» WHAT YOU NEED TO DO
The data below holds a line containing "curve.update()" and a line containing "scene.view_settings.keyframe_insert(path, frame=frame(t))"; please quote exactly those two lines and every line between them, and nothing else.
(begin)
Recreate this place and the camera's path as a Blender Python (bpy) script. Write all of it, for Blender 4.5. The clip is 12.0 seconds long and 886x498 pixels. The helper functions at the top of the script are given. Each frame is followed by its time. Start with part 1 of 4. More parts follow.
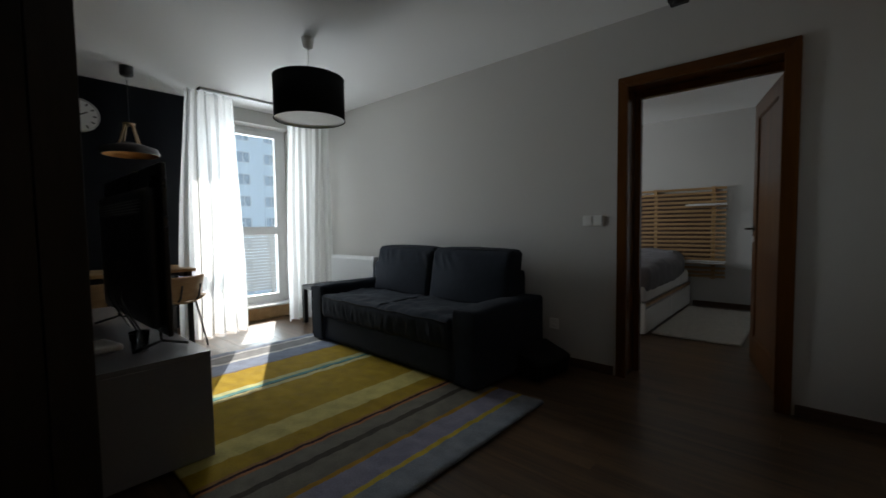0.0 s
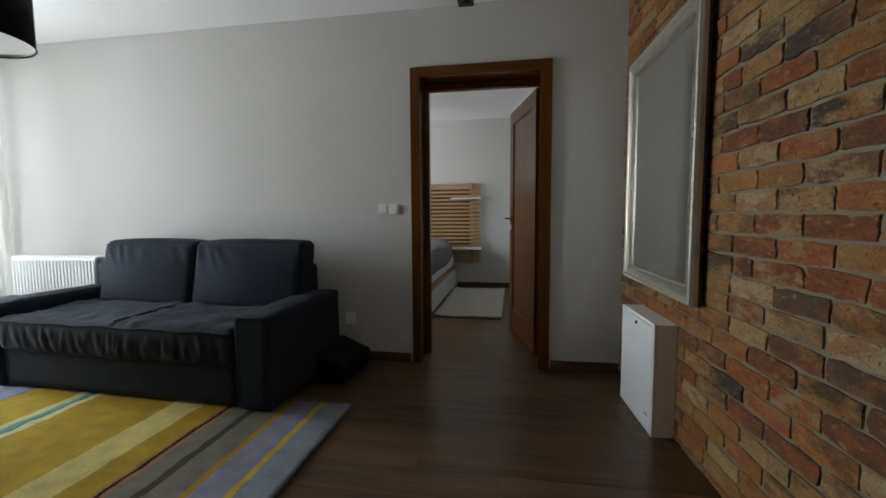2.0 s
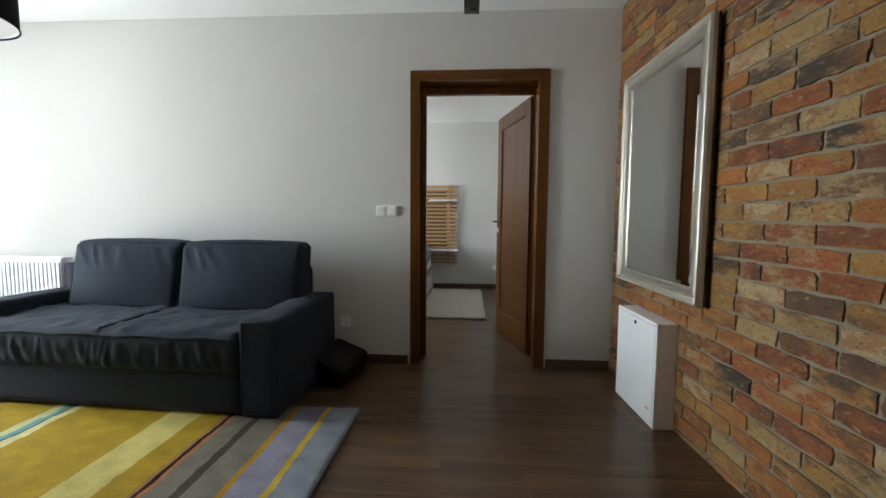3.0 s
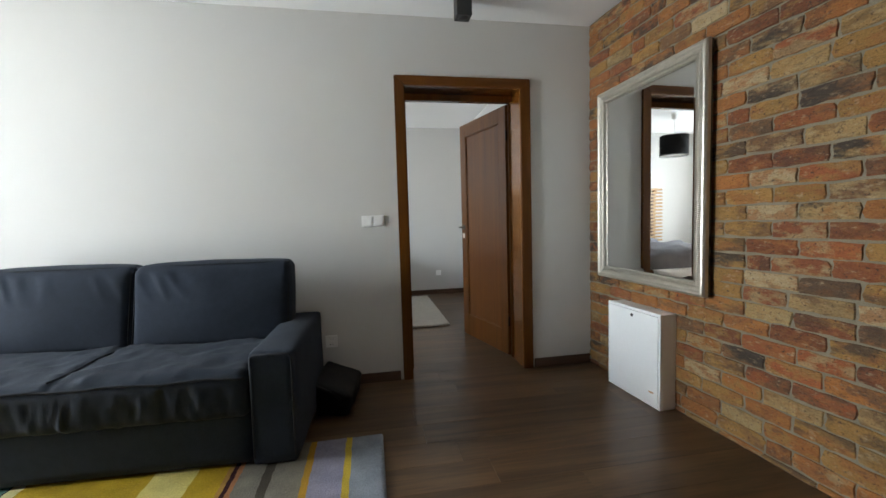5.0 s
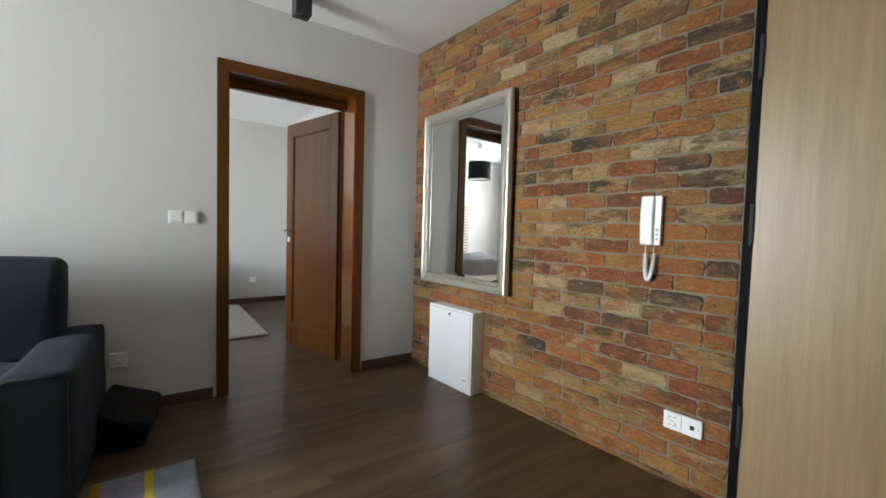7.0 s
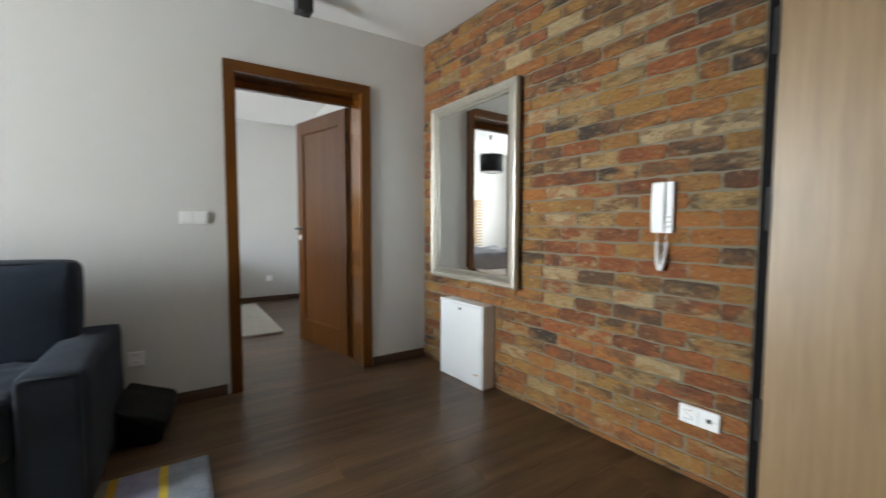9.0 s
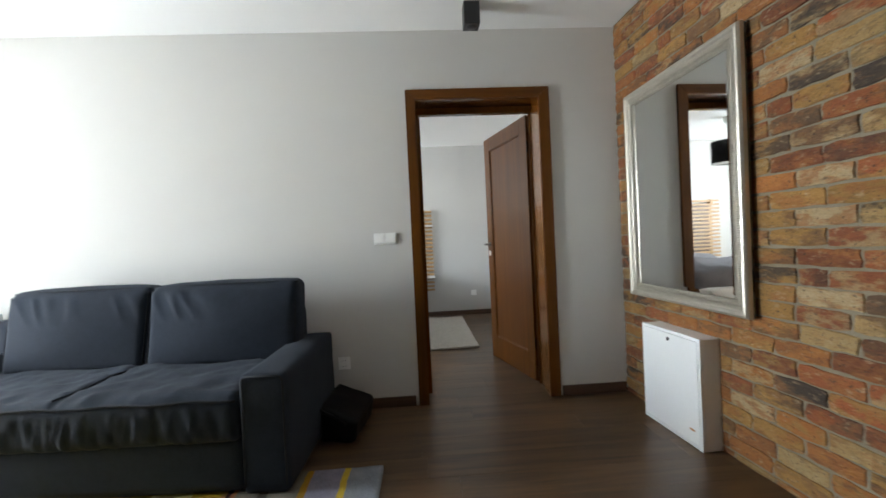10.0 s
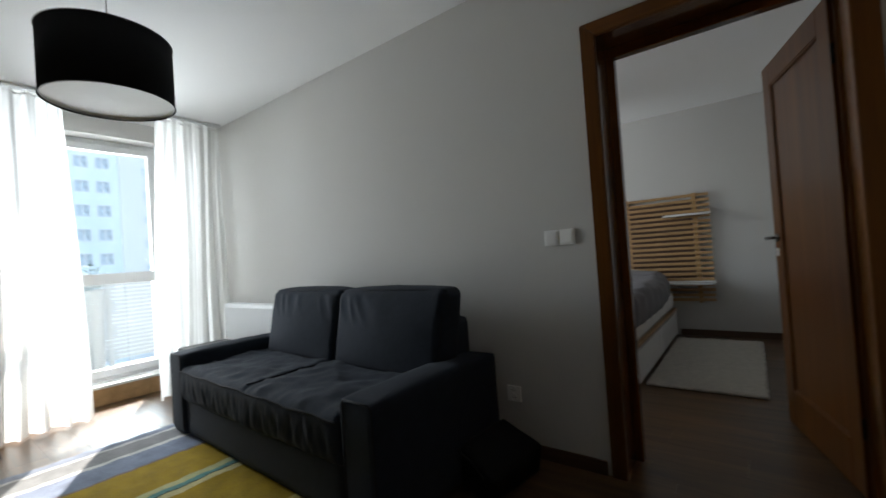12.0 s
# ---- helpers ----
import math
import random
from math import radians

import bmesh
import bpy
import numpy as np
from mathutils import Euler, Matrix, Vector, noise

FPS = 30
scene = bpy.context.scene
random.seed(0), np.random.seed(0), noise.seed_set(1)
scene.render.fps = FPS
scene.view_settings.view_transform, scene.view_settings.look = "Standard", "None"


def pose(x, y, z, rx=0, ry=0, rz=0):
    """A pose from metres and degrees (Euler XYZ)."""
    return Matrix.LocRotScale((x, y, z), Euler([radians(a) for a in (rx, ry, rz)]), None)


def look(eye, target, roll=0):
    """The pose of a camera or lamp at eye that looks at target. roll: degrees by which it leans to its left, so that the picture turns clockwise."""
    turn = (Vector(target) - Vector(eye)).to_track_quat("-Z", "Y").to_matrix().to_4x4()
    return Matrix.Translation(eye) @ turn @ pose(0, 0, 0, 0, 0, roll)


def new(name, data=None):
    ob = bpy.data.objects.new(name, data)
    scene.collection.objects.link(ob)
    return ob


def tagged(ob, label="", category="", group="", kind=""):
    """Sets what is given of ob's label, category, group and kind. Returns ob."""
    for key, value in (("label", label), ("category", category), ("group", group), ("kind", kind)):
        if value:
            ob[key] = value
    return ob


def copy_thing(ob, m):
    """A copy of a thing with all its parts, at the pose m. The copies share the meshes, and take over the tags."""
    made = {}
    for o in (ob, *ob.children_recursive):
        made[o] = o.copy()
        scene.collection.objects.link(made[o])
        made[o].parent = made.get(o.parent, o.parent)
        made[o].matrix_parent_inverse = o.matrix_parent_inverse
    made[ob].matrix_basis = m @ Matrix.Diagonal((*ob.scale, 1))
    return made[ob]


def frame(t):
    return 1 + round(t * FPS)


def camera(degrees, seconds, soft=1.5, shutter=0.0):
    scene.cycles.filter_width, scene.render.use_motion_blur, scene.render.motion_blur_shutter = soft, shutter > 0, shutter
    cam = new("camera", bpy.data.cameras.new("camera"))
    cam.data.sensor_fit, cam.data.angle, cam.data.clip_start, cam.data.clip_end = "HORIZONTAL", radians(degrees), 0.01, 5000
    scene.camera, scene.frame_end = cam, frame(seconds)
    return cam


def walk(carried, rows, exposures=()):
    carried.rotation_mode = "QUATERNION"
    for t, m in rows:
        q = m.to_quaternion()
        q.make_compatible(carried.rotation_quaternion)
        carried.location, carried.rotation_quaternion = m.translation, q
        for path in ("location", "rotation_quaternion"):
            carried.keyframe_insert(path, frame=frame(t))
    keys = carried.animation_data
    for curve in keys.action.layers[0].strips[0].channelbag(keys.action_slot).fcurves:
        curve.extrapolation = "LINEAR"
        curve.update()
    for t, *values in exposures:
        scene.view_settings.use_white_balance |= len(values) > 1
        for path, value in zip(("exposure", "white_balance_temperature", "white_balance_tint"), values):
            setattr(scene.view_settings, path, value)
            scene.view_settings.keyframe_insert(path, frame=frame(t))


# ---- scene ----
cam = camera(94.3, 12.0, shutter=0.35)
PATH = [
    (0, (0.143, 0.648, 1.111), (-1.182, 2.143, 1.002), -0.8),
    (0.5, (0.163, 0.668, 1.103), (-0.951, 2.326, 1.006), 0.0),
    (1, (0.152, 0.65, 1.097), (-0.608, 2.497, 0.99), -1.3),
    (1.5, (0.044, 0.686, 1.071), (-0.533, 2.598, 0.959), 0.0),
    (2, (-0.156, 0.777, 1.085), (-0.49, 2.743, 0.926), -0.4),
    (2.5, (-0.263, 0.78, 1.08), (-0.502, 2.758, 0.905), 0.6),
    (3, (-0.449, 0.714, 1.101), (-0.577, 2.704, 0.945), 0.4),
    (3.2, (-0.503, 0.699, 1.086), (-0.555, 2.698, 1.033), 0.8),
    (4.8, (-1.047, 0.797, 1.116), (-0.721, 2.767, 0.999), -1.8),
    (5, (-1.086, 0.805, 1.13), (-0.735, 2.769, 0.992), -1.6),
    (5.5, (-1.198, 0.807, 1.114), (-0.556, 2.699, 1.032), -1.0),
    (6, (-1.234, 0.774, 1.122), (-0.348, 2.564, 1.019), 0.2),
    (6.5, (-1.22, 0.77, 1.115), (-0.174, 2.472, 1.014), 1.4),
    (7, (-1.211, 0.766, 1.108), (-0.056, 2.396, 1.014), 1.6),
    (7.2, (-1.207, 0.763, 1.103), (-0.018, 2.369, 1.013), 1.7),
    (8.8, (-1.194, 0.752, 1.108), (0.039, 2.324, 1.001), 0.9),
    (9, (-1.15, 0.756, 1.1), (-0.063, 2.431, 0.981), 0.1),
    (9.5, (-0.967, 0.817, 1.063), (-0.503, 2.76, 0.968), 3.2),
    (10, (-0.828, 0.91, 1.096), (-0.716, 2.906, 1.065), -2.7),
    (10.5, (-0.709, 1.079, 1.098), (-0.86, 3.074, 1.106), -0.9),
    (11, (-0.55, 1.295, 1.127), (-0.904, 3.264, 1.117), -1.5),
    (11.5, (-0.38, 1.515, 1.117), (-1.196, 3.341, 1.116), 0.3),
    (12, (-0.29, 1.705, 1.092), (-1.491, 3.304, 1.122), -4.0),
]
EXPOSURES = [(0.0, 0.8), (0.5, 0.5), (1.0, 0.72), (1.5, 1.4), (2.0, 2.25), (2.5, 2.8), (3.0, 3.0), (5.0, 3.15), (6.5, 3.4), (7.0, 3.45), (9.0, 3.45), (9.5, 3.4), (10.0, 3.35), (10.5, 3.15), (11.0, 2.8), (11.5, 2.45), (12.0, 1.65)]
walk(cam, [(t, look(eye, target, roll)) for t, eye, target, roll in PATH], EXPOSURES)

# ---- world, sun and window light ----
SUN_TRAVEL = Vector((1.13, -0.62, -1.0))
world = bpy.data.worlds.new("sky")
scene.world = world
world.use_nodes = True
sky = world.node_tree.nodes.new("ShaderNodeTexSky")
sky.sky_type, sky.sun_disc = "NISHITA", False
sky.sun_elevation = math.atan2(1.0, math.hypot(1.13, 0.62))
sky.sun_rotation = math.atan2(-1.13, 0.62)
world.node_tree.links.new(sky.outputs[0], world.node_tree.nodes["Background"].inputs[0])
world.node_tree.nodes["Background"].inputs[1].default_value = 0.15

sun = new("sun", bpy.data.lights.new("sun", "SUN"))
sun.data.energy, sun.data.angle, sun.data.color = 5.0, radians(0.5), (1.0, 0.95, 0.88)
sun.matrix_basis = look((0, 0, 20), Vector((0, 0, 20)) + SUN_TRAVEL)


def window_light(name, eye, target, w, h, power, color):
    lamp = new(name, bpy.data.lights.new(name, "AREA"))
    lamp.data.shape, lamp.data.size, lamp.data.size_y = "RECTANGLE", w, h
    lamp.data.energy, lamp.data.color = power, color
    lamp.data.spread = radians(125)
    lamp.matrix_basis = look(eye, target)
    return lamp


window_light("balcony_daylight", (-5.12, 2.81, 1.30), (-3.0, 2.52, 1.24), 1.0, 2.1, 20.5, (0.86, 0.94, 1.0))
window_light("bedroom_daylight", (-4.02, 5.55, 1.6), (-2.0, 6.45, 1.58), 1.6, 1.4, 8.5, (0.88, 0.95, 1.0))

# ---- plan ----
NORTH, EAST, WEST, SOUTH, CEIL = 3.70, 0.60, -4.85, -1.60, 2.53
BED_S, BED_N, BED_W = 3.95, 7.06, -3.90


# the brick wall is not quite square to the sofa wall: all that is fixed to it turns about the room's corner
ON_BRICK = pose(EAST - 0.020, NORTH, 0, 0, 0, 3.15) @ pose(-EAST, -NORTH, 0)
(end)
» WRITTEN SOLUTION
        curve.update()
    for t, *values in exposures:
        scene.view_settings.use_white_balance |= len(values) > 1
        for path, value in zip(("exposure", "white_balance_temperature", "white_balance_tint"), values):
            setattr(scene.view_settings, path, value)
            scene.view_settings.keyframe_insert(path, frame=frame(t))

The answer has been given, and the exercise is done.